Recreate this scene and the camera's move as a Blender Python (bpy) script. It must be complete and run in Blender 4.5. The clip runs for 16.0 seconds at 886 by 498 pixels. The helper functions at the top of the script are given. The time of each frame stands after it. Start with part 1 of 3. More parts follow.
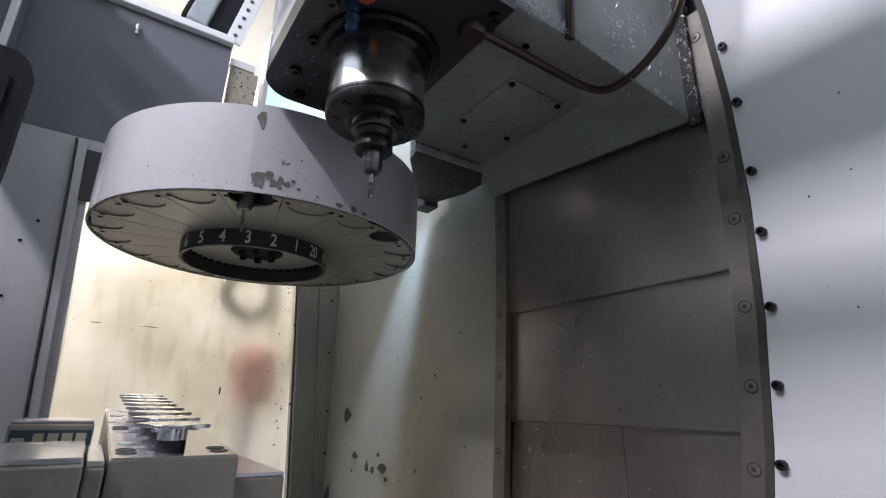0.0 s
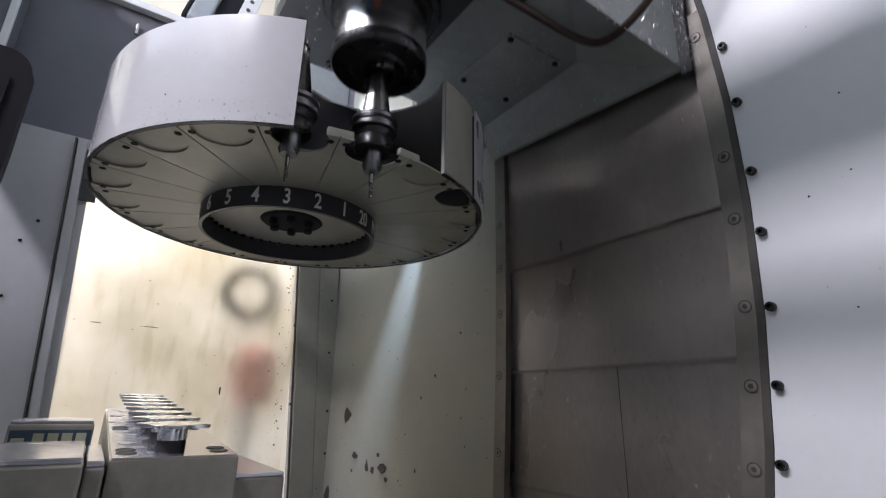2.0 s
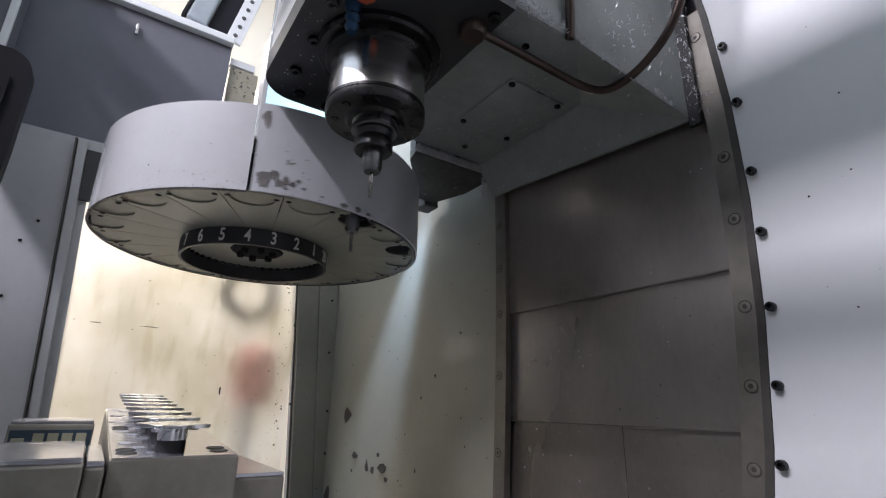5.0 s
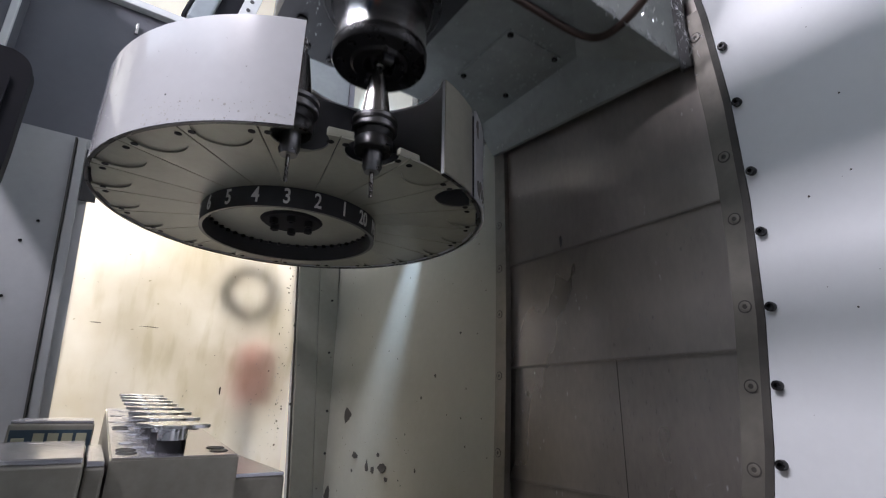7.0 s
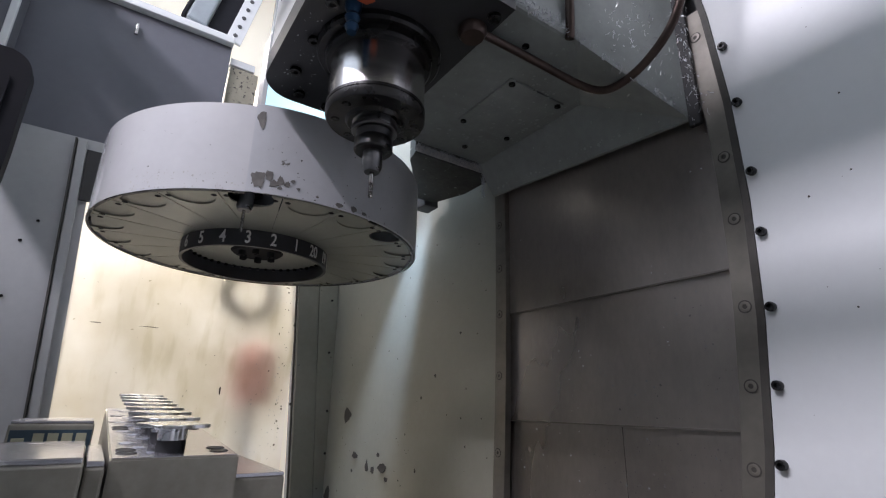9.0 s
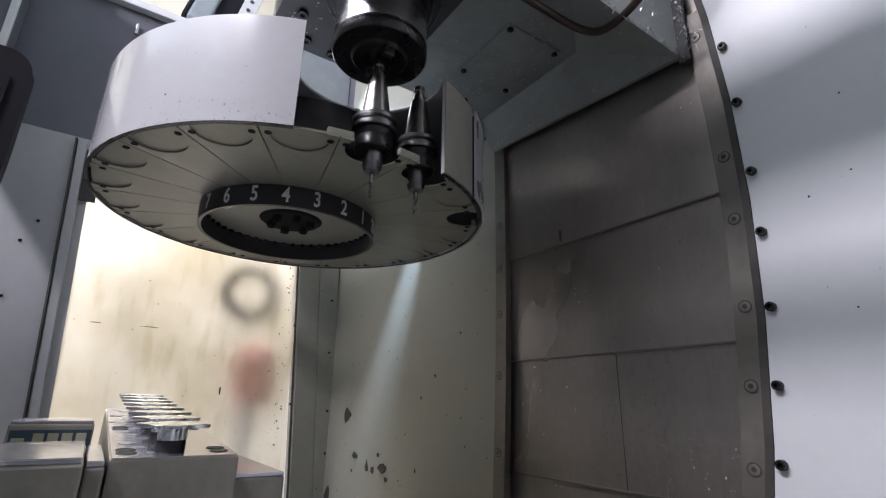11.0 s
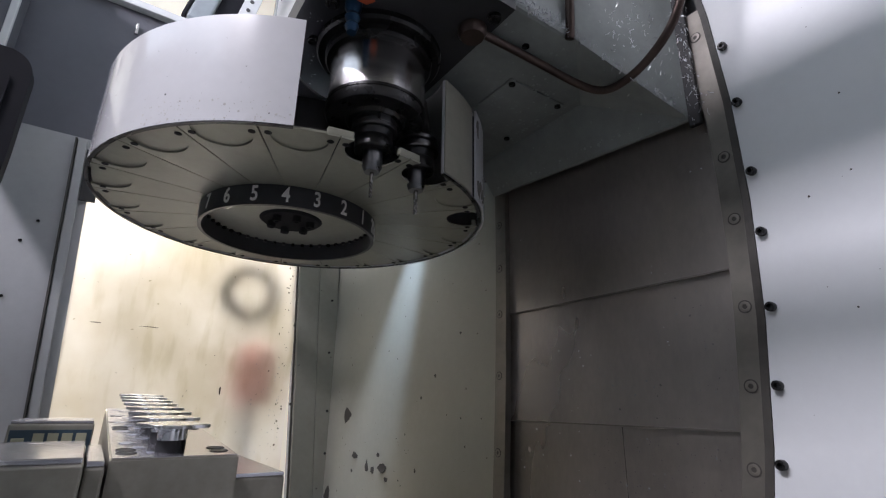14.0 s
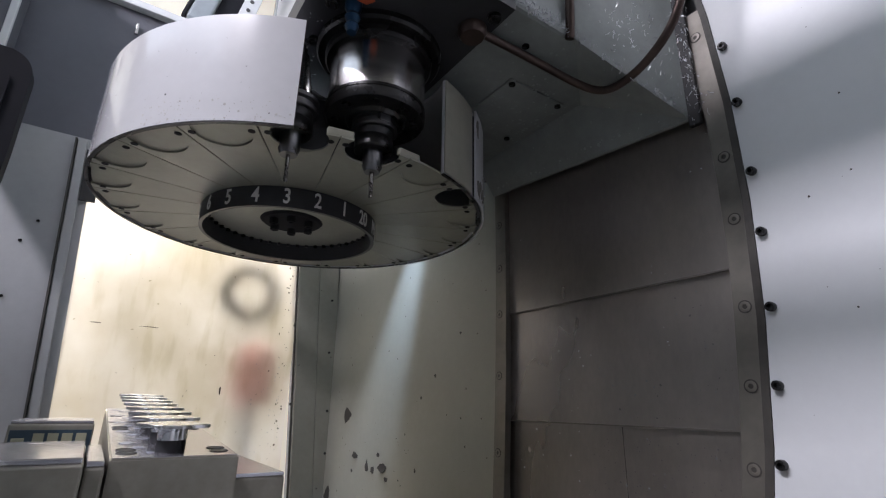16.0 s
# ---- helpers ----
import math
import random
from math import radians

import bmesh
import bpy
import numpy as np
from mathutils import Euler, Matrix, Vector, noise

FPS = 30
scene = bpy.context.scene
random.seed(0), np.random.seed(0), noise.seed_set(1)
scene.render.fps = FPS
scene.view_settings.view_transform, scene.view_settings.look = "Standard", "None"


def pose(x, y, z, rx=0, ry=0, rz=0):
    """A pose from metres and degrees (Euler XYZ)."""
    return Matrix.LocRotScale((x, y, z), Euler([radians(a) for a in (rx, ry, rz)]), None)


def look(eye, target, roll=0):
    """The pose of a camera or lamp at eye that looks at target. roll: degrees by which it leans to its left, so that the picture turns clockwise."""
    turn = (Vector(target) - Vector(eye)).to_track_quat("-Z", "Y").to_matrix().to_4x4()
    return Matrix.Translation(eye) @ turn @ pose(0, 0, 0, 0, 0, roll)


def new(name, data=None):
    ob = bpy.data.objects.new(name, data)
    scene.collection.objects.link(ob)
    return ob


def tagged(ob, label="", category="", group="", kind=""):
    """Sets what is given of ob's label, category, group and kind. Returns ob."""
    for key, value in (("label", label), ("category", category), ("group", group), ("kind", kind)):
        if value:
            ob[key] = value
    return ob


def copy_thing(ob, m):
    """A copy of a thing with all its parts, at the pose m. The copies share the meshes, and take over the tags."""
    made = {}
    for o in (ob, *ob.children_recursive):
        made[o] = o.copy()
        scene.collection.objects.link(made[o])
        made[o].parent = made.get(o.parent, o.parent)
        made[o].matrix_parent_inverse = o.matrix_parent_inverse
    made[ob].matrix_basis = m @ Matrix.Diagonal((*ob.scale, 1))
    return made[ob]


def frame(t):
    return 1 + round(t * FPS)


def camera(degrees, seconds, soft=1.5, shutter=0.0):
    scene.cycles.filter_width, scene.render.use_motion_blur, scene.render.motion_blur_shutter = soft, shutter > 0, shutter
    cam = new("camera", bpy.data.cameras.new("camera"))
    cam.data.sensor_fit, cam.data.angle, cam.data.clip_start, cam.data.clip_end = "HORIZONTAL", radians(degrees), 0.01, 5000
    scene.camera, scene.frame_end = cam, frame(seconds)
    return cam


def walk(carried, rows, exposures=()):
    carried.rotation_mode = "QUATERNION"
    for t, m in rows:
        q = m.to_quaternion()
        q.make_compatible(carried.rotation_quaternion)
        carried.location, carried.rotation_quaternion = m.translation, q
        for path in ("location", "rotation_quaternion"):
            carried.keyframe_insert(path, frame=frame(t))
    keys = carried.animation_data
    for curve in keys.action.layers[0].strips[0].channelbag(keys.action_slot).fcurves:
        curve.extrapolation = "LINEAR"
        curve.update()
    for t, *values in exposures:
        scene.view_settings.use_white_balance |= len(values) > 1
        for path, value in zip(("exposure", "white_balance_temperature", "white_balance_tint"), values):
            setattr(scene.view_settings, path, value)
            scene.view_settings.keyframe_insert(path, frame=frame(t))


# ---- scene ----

**REQUIREMENTS**
Repeat word for word the stretch of lines from the one with "shutter > 0, shutter" down to the one with "q.make_compatible(carried.rotation_quaternion)", both included.

**OUTPUT FOR THIS TASK**
    scene.cycles.filter_width, scene.render.use_motion_blur, scene.render.motion_blur_shutter = soft, shutter > 0, shutter
    cam = new("camera", bpy.data.cameras.new("camera"))
    cam.data.sensor_fit, cam.data.angle, cam.data.clip_start, cam.data.clip_end = "HORIZONTAL", radians(degrees), 0.01, 5000
    scene.camera, scene.frame_end = cam, frame(seconds)
    return cam


def walk(carried, rows, exposures=()):
    carried.rotation_mode = "QUATERNION"
    for t, m in rows:
        q = m.to_quaternion()
        q.make_compatible(carried.rotation_quaternion)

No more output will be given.